= Ann Hannaford Lamar =

American judge

Ann Hannaford Lamar (born 1952) is a retired American attorney and judge from the state of Mississippi. She served as an associate justice of the Supreme Court of Mississippi. She was the third woman to serve on the Mississippi Supreme Court.

==Early life and education==
Born Ann Hannaford, she is the daughter of former Chancery Judge Leon Hannaford of Senatobia, Mississippi. She attended Northwest Mississippi Junior College from1970 to 1971. In 1974 she earned a Bachelor of Science degree in education from Delta State University. She earned a law degree from the University of Mississippi School of Law in 1982.

== Career ==
Lamar worked as an administrative assistant in the Governor's Office of Education and Training from 1974 to 1977 while her husband, John T. Lamar Jr., earned a law degree from the Mississippi College School of Law. They returned to Senatobia, where she worked as a court reporter in chancery court for two years.

She practiced law with her husband in Senatobia from May 1982 to August 1987 and from February 1993 through December 1995. Their practice involved litigation in civil, criminal, and domestic relations cases. Their firm represented several governmental entities, including the Tate County Board of Supervisors.

Lamar served for a year and 10 months as district attorney in the 17th District. She was an assistant district attorney from August 1987 to January 1993 and from January 1996 to December 1999. Lamar served five and a half years as a circuit judge from the 17th Circuit Court, which is made up of DeSoto, Panola, Tallahatchie, Tate and Yalobusha counties. She was appointed to the Circuit Court vacancy created when former Circuit Judge George C. Carlson, Jr. was appointed to the Supreme Court on November 1, 2001.

Lamar was appointed to the Mississippi Supreme Court on May 21, 2007. Gov. Haley Barbour appointed Lamar to the vacancy created by the retirement of Presiding Justice Kay B. Cobb. From January to May 2007, she presided over the 17th Circuit Drug Court, supervising program participants in four of the five counties in the district. In April 2007, she concluded her year as chair of the Conference of Circuit Judges. She previously served for a year as vice-chair of the conference. In 2008 she was elected to a full term on the Court. She retired on December 31, 2016.

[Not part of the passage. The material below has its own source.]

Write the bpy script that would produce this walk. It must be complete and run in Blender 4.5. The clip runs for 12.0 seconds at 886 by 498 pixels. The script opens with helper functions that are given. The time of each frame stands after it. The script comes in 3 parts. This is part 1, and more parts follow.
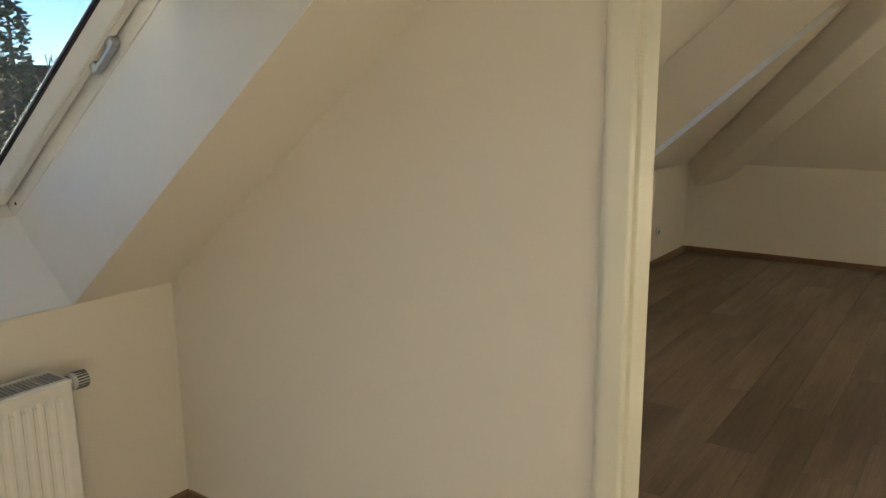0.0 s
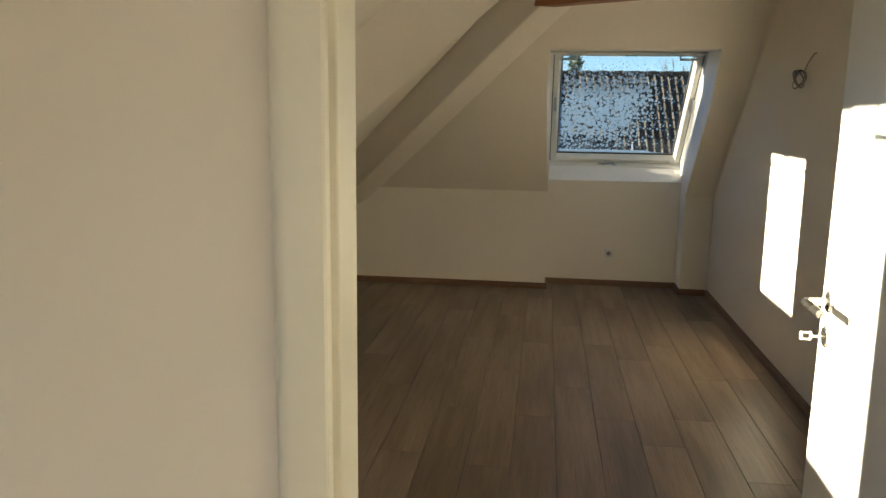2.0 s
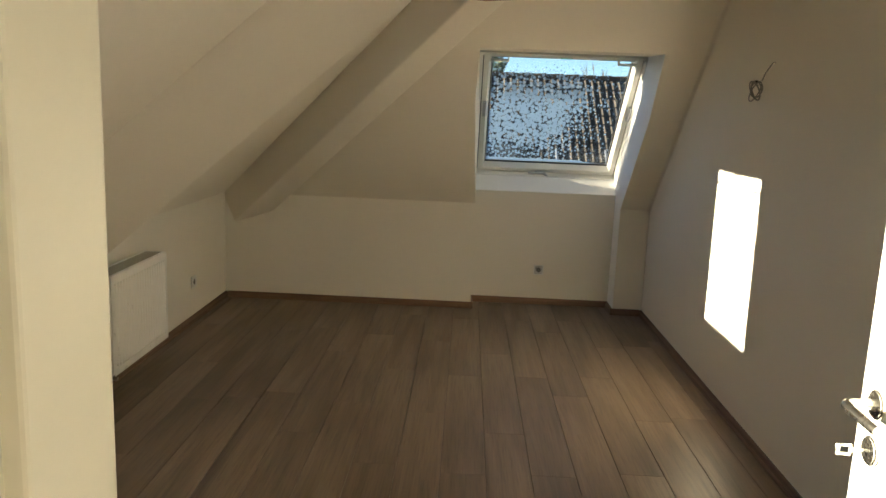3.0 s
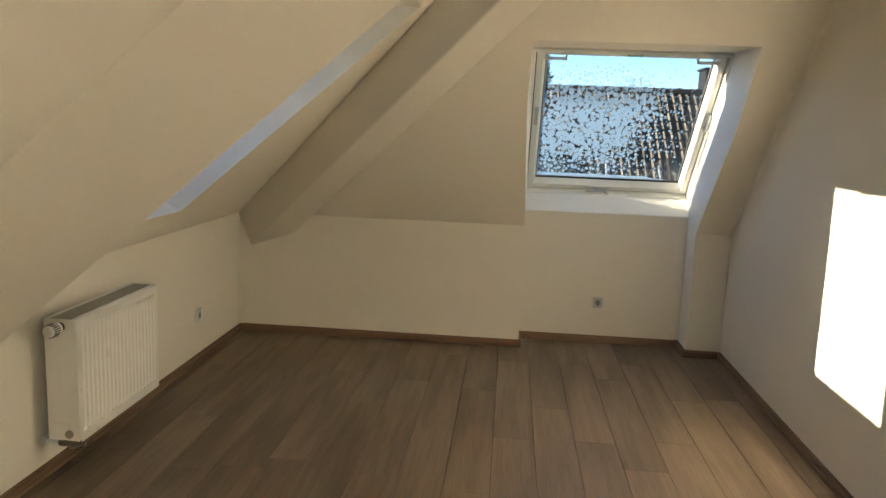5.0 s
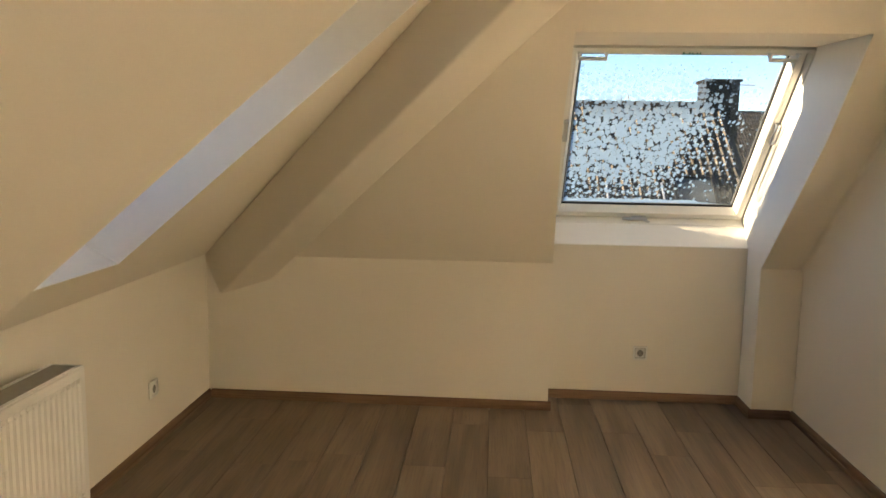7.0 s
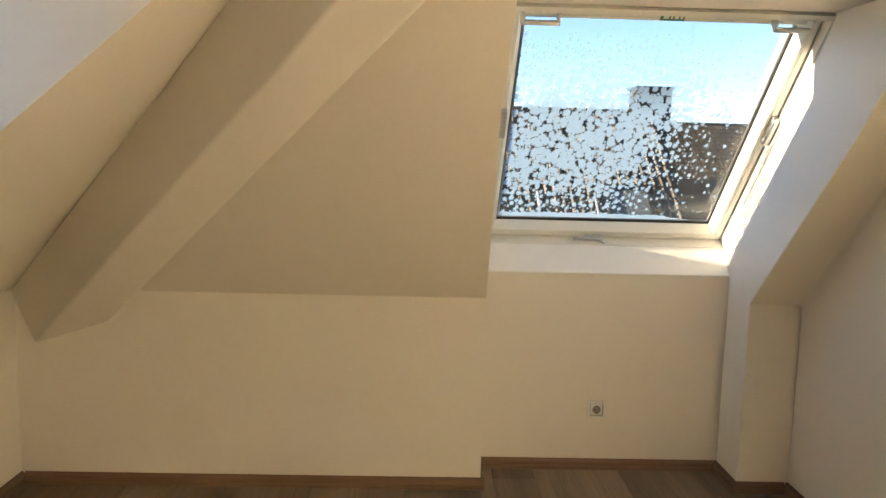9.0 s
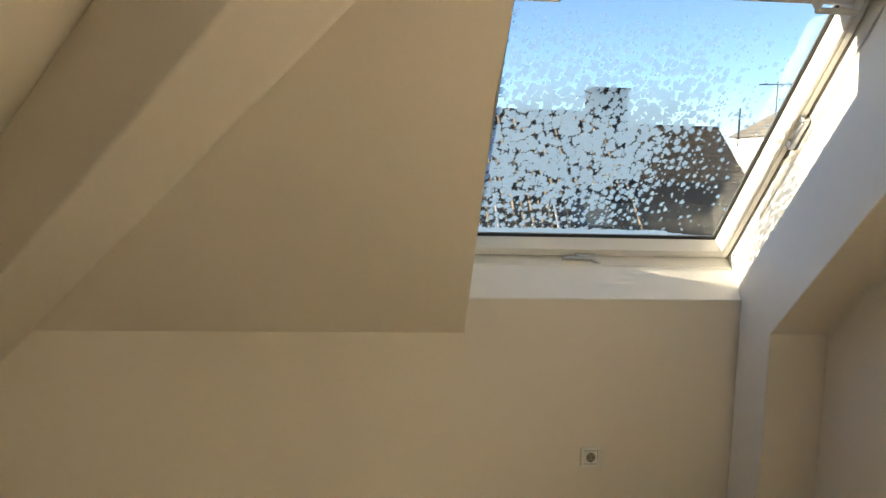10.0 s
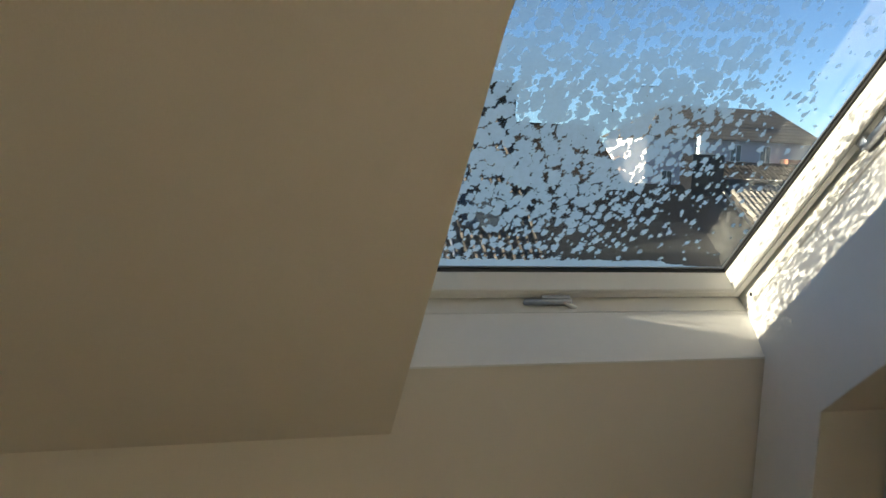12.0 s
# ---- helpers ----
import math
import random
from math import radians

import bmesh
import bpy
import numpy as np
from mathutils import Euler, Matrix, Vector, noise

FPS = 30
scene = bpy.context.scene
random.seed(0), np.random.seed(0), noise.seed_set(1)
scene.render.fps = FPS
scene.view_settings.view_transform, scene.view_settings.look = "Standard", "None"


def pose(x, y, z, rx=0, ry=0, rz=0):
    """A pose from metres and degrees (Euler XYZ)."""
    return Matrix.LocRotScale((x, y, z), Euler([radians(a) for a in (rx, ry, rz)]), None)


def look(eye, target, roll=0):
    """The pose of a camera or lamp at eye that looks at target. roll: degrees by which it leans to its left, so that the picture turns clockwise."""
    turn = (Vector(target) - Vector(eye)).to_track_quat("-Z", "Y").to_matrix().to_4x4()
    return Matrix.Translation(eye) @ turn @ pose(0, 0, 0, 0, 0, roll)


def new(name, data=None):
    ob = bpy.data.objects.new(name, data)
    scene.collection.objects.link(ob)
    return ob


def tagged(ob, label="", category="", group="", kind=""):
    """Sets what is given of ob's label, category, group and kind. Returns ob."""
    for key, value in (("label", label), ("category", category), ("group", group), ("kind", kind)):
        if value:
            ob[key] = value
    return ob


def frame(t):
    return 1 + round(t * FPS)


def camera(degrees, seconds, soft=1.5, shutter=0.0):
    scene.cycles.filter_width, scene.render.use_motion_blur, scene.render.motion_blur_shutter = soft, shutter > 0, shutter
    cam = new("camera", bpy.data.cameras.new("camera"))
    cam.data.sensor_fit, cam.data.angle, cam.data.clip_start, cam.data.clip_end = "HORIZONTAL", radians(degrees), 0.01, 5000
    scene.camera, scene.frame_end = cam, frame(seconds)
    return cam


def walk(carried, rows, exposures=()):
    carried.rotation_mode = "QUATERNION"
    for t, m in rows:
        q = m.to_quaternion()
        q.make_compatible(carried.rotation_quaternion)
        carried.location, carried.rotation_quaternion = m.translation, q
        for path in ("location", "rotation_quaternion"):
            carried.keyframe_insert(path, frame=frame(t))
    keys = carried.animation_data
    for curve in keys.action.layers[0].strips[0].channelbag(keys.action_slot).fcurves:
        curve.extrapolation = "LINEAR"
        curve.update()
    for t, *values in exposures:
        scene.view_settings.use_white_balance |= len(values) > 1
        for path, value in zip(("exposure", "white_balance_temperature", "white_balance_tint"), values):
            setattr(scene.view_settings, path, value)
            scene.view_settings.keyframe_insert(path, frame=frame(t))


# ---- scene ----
cam = camera(60.0, 12.0)
PATH = [
    (0, (0.328, -3.236, 1.438), (-0.809, -1.638, 1.043), -0.4),
    (0.3, (0.263, -3.2, 1.422), (-0.726, -1.505, 1.038), -0.6),
    (0.5, (0.229, -3.127, 1.407), (-0.69, -1.39, 1.033), -0.5),
    (1, (0.171, -3.045, 1.409), (-0.589, -1.23, 1.05), 1.2),
    (1.5, (0.073, -2.767, 1.438), (-0.437, -0.867, 1.081), 1.2),
    (2, (-0.041, -2.537, 1.466), (-0.298, -0.586, 1.108), 0.8),
    (2.3, (-0.044, -2.378, 1.467), (-0.206, -0.417, 1.112), 1.1),
    (2.5, (-0.046, -2.271, 1.477), (-0.161, -0.306, 1.124), 1.7),
    (2.7, (-0.063, -2.138, 1.503), (-0.138, -0.172, 1.145), 2.1),
    (4.3, (-0.137, -1.452, 1.47), (-0.162, 0.518, 1.126), 2.6),
    (4.5, (-0.093, -1.384, 1.452), (-0.187, 0.585, 1.115), 2.5),
    (5, (-0.13, -1.153, 1.447), (-0.293, 0.815, 1.126), 2.2),
    (5.5, (-0.148, -0.931, 1.463), (-0.319, 1.042, 1.183), 2.1),
    (6, (-0.154, -0.693, 1.449), (-0.366, 1.28, 1.201), 2.8),
    (6.5, (-0.258, -0.454, 1.429), (-0.458, 1.519, 1.168), 2.0),
    (6.7, (-0.324, -0.367, 1.441), (-0.491, 1.608, 1.169), 1.4),
    (8.3, (-0.372, 0.428, 1.39), (-0.384, 2.413, 1.144), 1.1),
    (8.5, (-0.379, 0.558, 1.364), (-0.346, 2.544, 1.131), 0.9),
    (9, (-0.289, 0.811, 1.391), (-0.234, 2.795, 1.148), 1.5),
    (9.5, (-0.262, 1.058, 1.396), (-0.192, 3.044, 1.168), 2.1),
    (10, (-0.341, 1.366, 1.406), (-0.157, 3.343, 1.17), 1.5),
    (10.5, (-0.329, 1.623, 1.407), (-0.107, 3.594, 1.155), 1.7),
    (11, (-0.312, 1.869, 1.436), (-0.091, 3.842, 1.19), 3.2),
    (11.5, (-0.303, 2.086, 1.404), (-0.021, 4.056, 1.202), 2.1),
    (12, (-0.329, 2.392, 1.407), (0.172, 4.314, 1.17), 2.4),
]

EXPOSURES = [(0.0, 2.77, 6100, 5), (1.0, 3.52, 5950, 4), (1.5, 3.38, 6050, 5), (2.0, 2.93, 6050, 6), (2.6, 3.0, 6150, 6), (4.5, 3.61, 6150, 7), (5.0, 3.56, 6100, 7), (5.5, 3.50, 6050, 7), (6.0, 3.56, 6700, 10), (6.5, 3.60, 7050, 12), (8.5, 3.91, 7050, 12), (9.5, 3.86, 6900, 10), (10.0, 3.48, 6550, 9), (10.5, 3.30, 6550, 9), (11.3, 3.08, 6250, 8), (12.0, 2.64, 5950, 6)]
walk(cam, [(t, look(e, g, r)) for t, e, g, r in PATH], EXPOSURES)

# ---- world and sun ----
SUN_WAY = Vector((1.0, -0.022, -0.255)).normalized()
world = bpy.data.worlds.new("sky_world")
scene.world = world
world.use_nodes = True
wn = world.node_tree.nodes
sky = wn.new("ShaderNodeTexSky")
sky.sky_type = "NISHITA"
sky.sun_disc = False
sky.sun_elevation = math.asin(-SUN_WAY.z)
sky.sun_rotation = math.atan2(-SUN_WAY.x, -SUN_WAY.y)
sky.air_density, sky.dust_density, sky.ozone_density = 0.75, 0.0, 2.2
sky.altitude = 1500.0
world.node_tree.links.new(sky.outputs[0], wn["Background"].inputs[0])
wn["Background"].inputs[1].default_value = 0.030
sun_data = bpy.data.lights.new("sun", "SUN")
sun_data.energy, sun_data.angle, sun_data.color = 5.0, radians(0.53), (1.0, 0.82, 0.59)
sun_lamp = new("sun", sun_data)
sun_lamp.matrix_world = look((-20, 0, 12), Vector((-20, 0, 12)) + SUN_WAY)

# strength of the added fill lamp in the hall
FILL_HALL = 5.0
LAMP_COL = (0.92, 0.96, 1.0)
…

In 2006, Lamar served as president of the William C. Keady American Inns of Court and as a member of the Mississippi Judicial College Board of Governors. She is a former member of the Board of Directors of the Mississippi Prosecutor's Association.

== Personal life ==
She and her husband are the parents of two adult children, John T. Lamar III (Trey), and Vance Lamar. She is a member of First Baptist Church in Senatobia, where she also teaches Sunday School.